The long, uncomfortable unwinding of Grand Slam Track moved another step forward this week as founder Michael Johnson agreed to return roughly $500,000 to the league's bankrupt estate, part of a broader settlement reached through the Chapter 11 proceedings filed in Delaware last December. The agreement, reported by Front Office Sports and confirmed by court filings, covers salary, expenses and compensation paid to Johnson in the months leading up to the league's collapse, and forms part of an attempt to recover funds for creditors who include athletes, event organisers and sponsors still owed prize money and fees from the abortive 2025 campaign.

The financial picture that has emerged in court documents is sobering. Grand Slam Track reported debts in excess of $40 million against revenue of less than $2 million for its only full season, a mismatch that left the league unable to honour prize-money commitments for its meets in Kingston, Miami and Philadelphia. Athletes who competed in the 2025 events — many of them among the biggest names in track and field — were told in October that outstanding payments would not be made in full, and several have subsequently filed claims in the bankruptcy. The shortfall has made GST one of the most expensive failures in the sport's recent history.

Johnson, a four-time Olympic gold medallist and one of the most respected figures in the sport, has repeatedly apologised for the financial outcome while arguing that the collapse was driven by the withdrawal of a major anticipated investor rather than mismanagement. In a statement issued through his representatives, he said the repayment agreement reflected his "personal responsibility to the athletes and partners who trusted the vision" and that he remained committed to seeing the estate's creditors treated fairly. The agreement does not carry any admission of wrongdoing and is framed in the filings as a compromise to accelerate distributions.

For athletes and agents who had treated the league as a structural piece of their 2026 planning, the practical consequence is now unambiguous: there will be no Grand Slam Track season this year. The proposed spring meets that had been tentatively pencilled into early 2026 calendars have been removed, and the league's competition staff have either been made redundant or placed on unpaid leave.

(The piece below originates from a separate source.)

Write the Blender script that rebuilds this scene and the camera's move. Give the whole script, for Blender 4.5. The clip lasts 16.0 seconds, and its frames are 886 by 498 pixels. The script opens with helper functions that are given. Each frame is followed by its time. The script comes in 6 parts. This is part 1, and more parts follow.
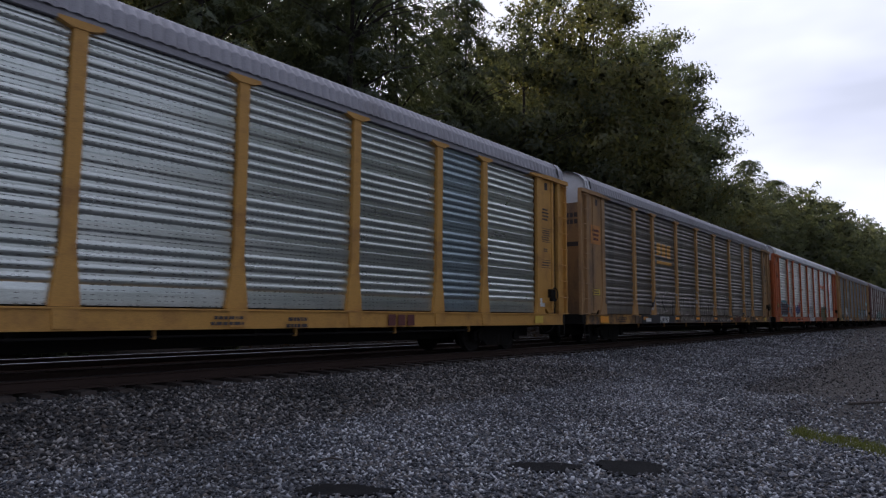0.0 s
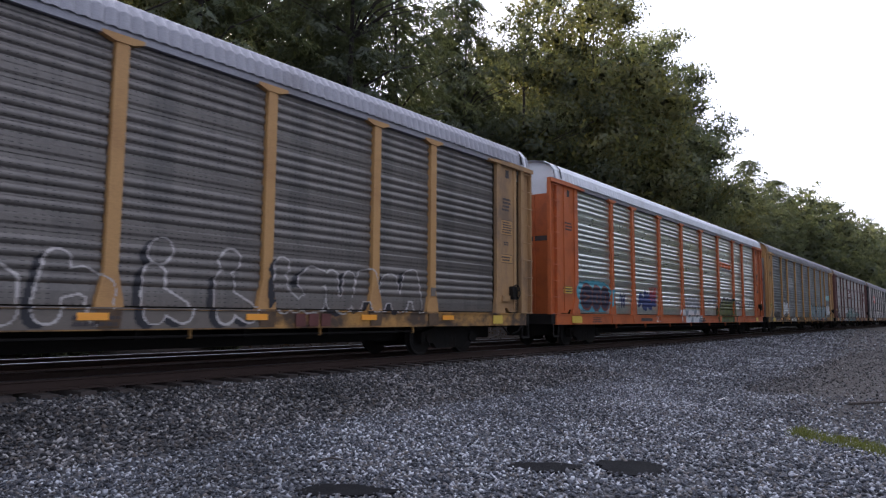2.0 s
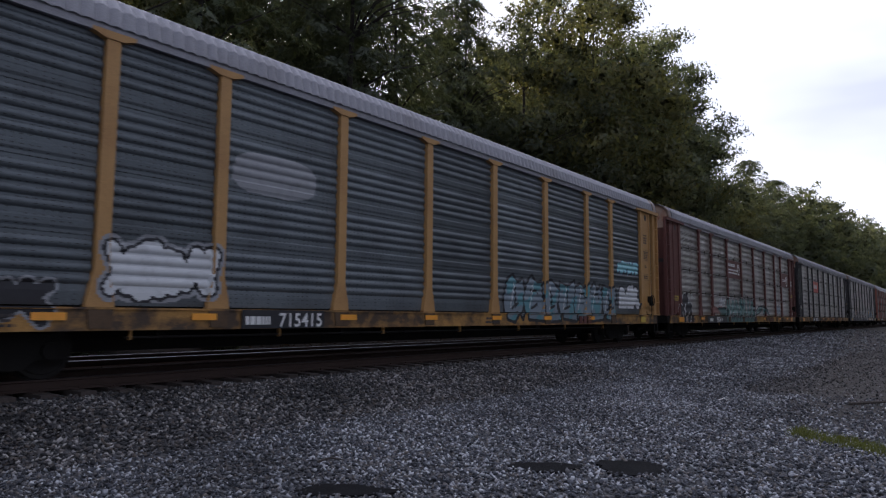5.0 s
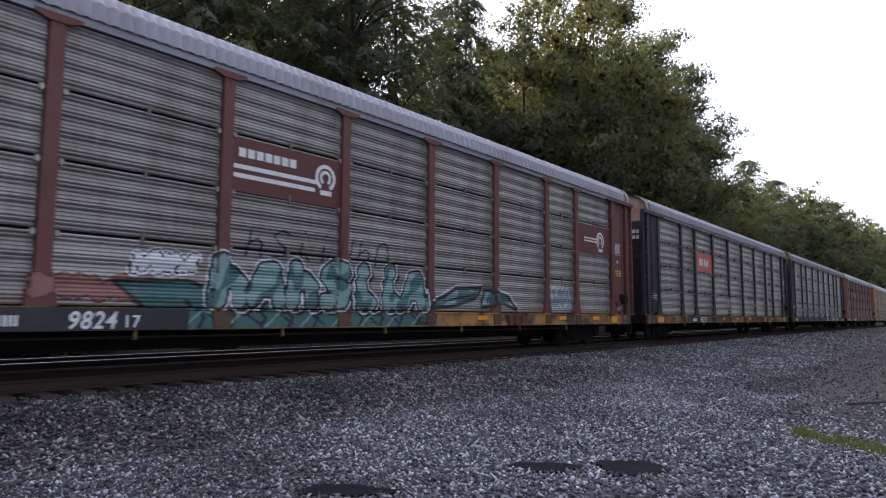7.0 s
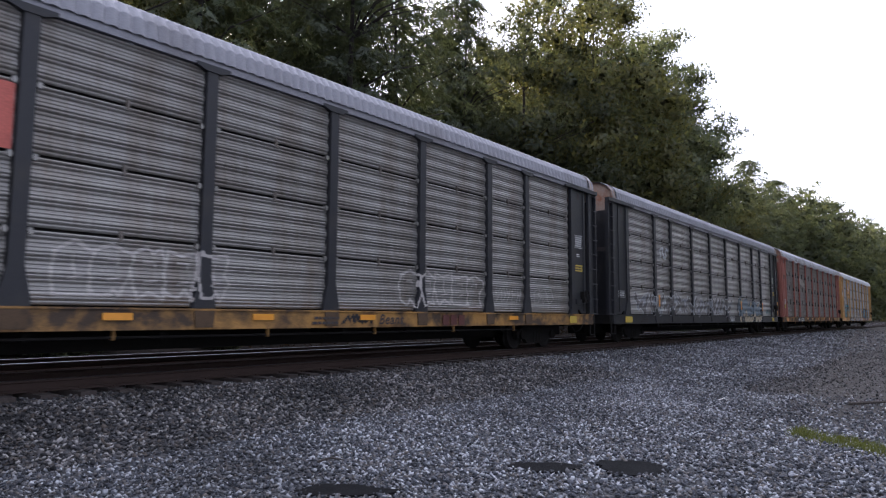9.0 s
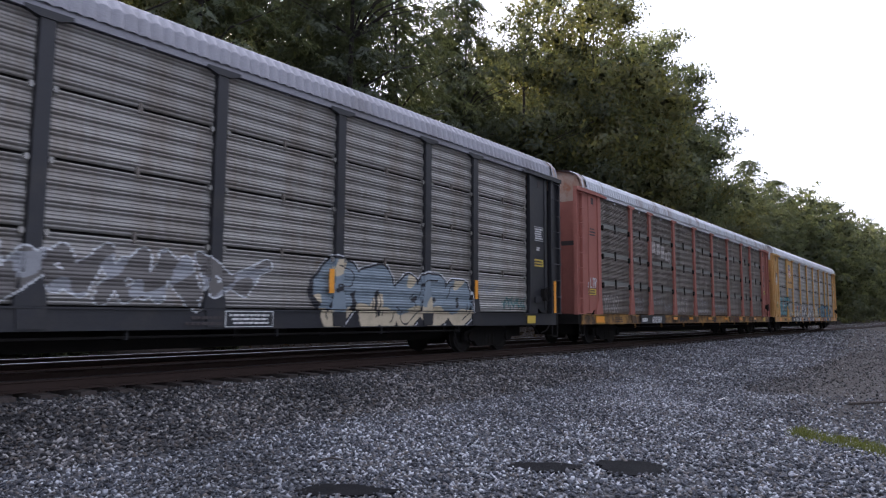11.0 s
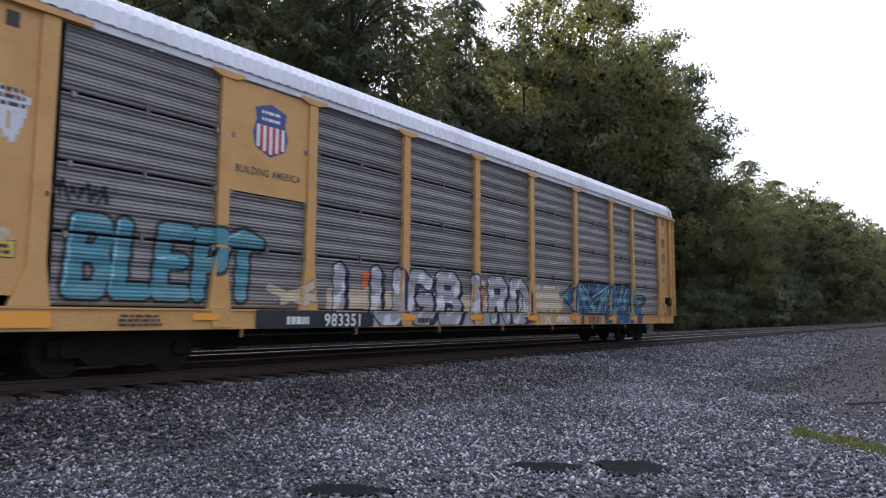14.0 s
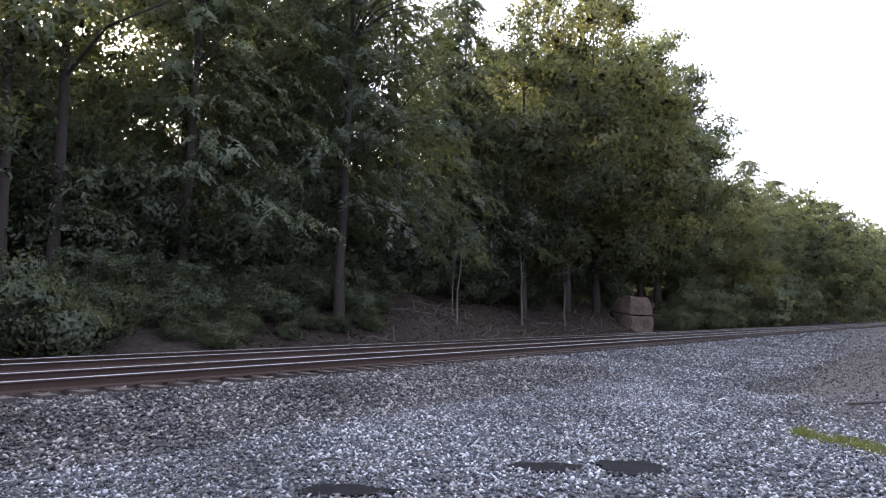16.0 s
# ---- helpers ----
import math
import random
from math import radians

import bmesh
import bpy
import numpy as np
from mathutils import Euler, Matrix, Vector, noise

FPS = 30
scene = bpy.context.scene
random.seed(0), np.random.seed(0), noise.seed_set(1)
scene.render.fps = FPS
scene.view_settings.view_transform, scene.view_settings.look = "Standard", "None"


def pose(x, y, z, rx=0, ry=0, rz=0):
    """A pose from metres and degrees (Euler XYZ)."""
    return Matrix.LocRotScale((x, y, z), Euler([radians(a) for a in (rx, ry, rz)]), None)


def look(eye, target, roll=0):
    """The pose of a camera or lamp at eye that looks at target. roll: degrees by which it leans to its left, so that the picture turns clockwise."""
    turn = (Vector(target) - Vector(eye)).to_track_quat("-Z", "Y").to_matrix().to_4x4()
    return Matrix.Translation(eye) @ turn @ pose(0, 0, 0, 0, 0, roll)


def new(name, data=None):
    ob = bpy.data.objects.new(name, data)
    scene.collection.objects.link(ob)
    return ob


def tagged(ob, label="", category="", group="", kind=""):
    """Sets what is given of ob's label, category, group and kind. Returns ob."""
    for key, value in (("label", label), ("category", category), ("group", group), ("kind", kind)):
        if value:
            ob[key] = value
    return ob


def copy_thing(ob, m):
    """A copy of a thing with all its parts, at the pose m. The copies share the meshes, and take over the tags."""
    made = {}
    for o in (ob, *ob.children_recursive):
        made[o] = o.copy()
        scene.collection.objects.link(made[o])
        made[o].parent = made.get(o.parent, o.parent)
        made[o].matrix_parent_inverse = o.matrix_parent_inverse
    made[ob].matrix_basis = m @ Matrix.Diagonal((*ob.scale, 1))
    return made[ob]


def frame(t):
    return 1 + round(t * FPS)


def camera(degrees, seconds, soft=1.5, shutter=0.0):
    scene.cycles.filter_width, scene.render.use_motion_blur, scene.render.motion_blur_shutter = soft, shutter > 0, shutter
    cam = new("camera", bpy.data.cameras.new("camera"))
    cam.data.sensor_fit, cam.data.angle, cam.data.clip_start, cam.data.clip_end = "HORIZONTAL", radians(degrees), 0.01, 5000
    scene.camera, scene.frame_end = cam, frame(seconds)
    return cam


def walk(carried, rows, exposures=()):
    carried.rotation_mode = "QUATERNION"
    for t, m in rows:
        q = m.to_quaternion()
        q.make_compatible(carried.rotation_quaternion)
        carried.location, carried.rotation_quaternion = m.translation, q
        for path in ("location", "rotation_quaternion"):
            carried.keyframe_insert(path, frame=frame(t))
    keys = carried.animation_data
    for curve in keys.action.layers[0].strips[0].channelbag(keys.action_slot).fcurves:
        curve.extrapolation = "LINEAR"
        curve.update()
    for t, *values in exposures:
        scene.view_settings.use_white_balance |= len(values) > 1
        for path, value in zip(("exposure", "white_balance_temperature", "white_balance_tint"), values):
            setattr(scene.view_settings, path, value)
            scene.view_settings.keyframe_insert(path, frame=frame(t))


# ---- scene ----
# World: x runs along the track, y away from the camera, z = 0 at the top of the rails.
cam = camera(66.32, 16.0, soft=1.2, shutter=0.1)
EYE = Vector((0.0, 0.0, 0.949))
YAW, PITCH, ROLL = radians(37.517), radians(5.659), 0.348
AIM = EYE + Vector((math.cos(YAW) * math.cos(PITCH), math.sin(YAW) * math.cos(PITCH), math.sin(PITCH)))
EXPOSURES = [(t, e, 5720, 18) for t, e in ((0.0, -0.31), (0.5, -0.24), (1.0, 0.21), (1.5, 0.63), (2.6, 0.73), (3.0, 0.61), (3.5, 0.15), (4.2, -0.13), (6.3, 0.27), (6.5, 0.39), (7.0, 0.69), (9.0, 0.79), (12.0, 0.85), (14.0, 0.87), (15.0, 0.92), (15.6, 1.17), (16.0, 1.65))]
walk(cam, [(0.0, look(EYE, AIM, ROLL)), (16.0, look(EYE, AIM, ROLL))], EXPOSURES)

# ---- sky and sun: a low sun behind the wood
SUN_AZ, SUN_EL = radians(68.0), radians(19.0)
SUN_DIR = Vector((math.cos(SUN_AZ) * math.cos(SUN_EL), math.sin(SUN_AZ) * math.cos(SUN_EL), math.sin(SUN_EL)))
world = bpy.data.worlds.new("sky")
scene.world = world
world.use_nodes = True
wn = world.node_tree.nodes
sky = wn.new("ShaderNodeTexSky")
sky.sky_type = "NISHITA"
sky.sun_disc = False
sky.sun_elevation = SUN_EL
sky.sun_rotation = math.pi / 2 - SUN_AZ
sky.dust_density = 5.0
wn["Background"].inputs["Strength"].default_value = 0.1
# thin high cloud, whiter and brighter than the blue between
wl = world.node_tree.links
way = wn.new("ShaderNodeTexCoord")
flat = wn.new("ShaderNodeMapping")
flat.inputs["Scale"].default_value = (1.0, 1.0, 3.5)
cloud = wn.new("ShaderNodeTexNoise")
cloud.inputs["Scale"].default_value, cloud.inputs["Detail"].default_value = 1.6, 4
cover = wn.new("ShaderNodeMapRange")
cover.inputs["From Min"].default_value, cover.inputs["From Max"].default_value = 0.3, 0.7
cover.inputs["To Min"].default_value, cover.inputs["To Max"].default_value = 0.35, 0.75
veil = wn.new("ShaderNodeMix")
veil.data_type = "RGBA"
# cloud glows towards the sun
toward = wn.new("ShaderNodeVectorMath")
toward.operation = "DOT_PRODUCT"
toward.inputs[1].default_value = SUN_DIR
glow = wn.new("ShaderNodeMapRange")
glow.interpolation_type = "SMOOTHSTEP"
glow.inputs["From Min"].default_value, glow.inputs["From Max"].default_value = -0.2, 0.75
glow.inputs["To Min"].default_value, glow.inputs["To Max"].default_value = 8.3, 23.5
tone = wn.new("ShaderNodeVectorMath")
tone.operation = "SCALE"
tone.inputs[0].default_value = (1.0, 0.985, 1.0)
wl.new(way.outputs["Generated"], flat.inputs["Vector"])
wl.new(flat.outputs["Vector"], cloud.inputs["Vector"])
wl.new(cloud.outputs["Fac"], cover.inputs["Value"])
wl.new(cover.outputs["Result"], veil.inputs["Factor"])
wl.new(way.outputs["Generated"], toward.inputs[0])
wl.new(toward.outputs["Value"], glow.inputs["Value"])
wl.new(glow.outputs["Result"], tone.inputs["Scale"])
wl.new(tone.outputs["Vector"], veil.inputs["B"])
wl.new(sky.outputs["Color"], veil.inputs["A"])
wl.new(veil.outputs["Result"], wn["Background"].inputs["Color"])
sun = new("sun", bpy.data.lights.new("sun", "SUN"))
sun.data.energy, sun.data.angle, sun.data.color = 5.0, radians(0.6), (1.0, 0.86, 0.66)
sun.matrix_world = look(SUN_DIR * 100, (0, 0, 0))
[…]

A restructured version of the concept could theoretically re-emerge in 2027 if the Chapter 11 process produces a new capital partner, but several figures close to the proceedings have told reporters that the brand is, in practice, finished in its original form.

The wider implications for professional athletics are harder to dismiss than the league's individual meet schedule. Grand Slam Track was launched with the explicit ambition of building a genuine commercial product around the sport's biggest stars outside the Diamond League and championship cycle, and its failure leaves that space empty at a moment when the Diamond League is expanding and the new World Athletics Ultimate Championship is drawing attention. For track and field's long-running debate about how best to monetise its elite, the GST collapse offers a stark warning — and a reminder that the problem of paying athletes enough, often enough, to build careers remains unsolved.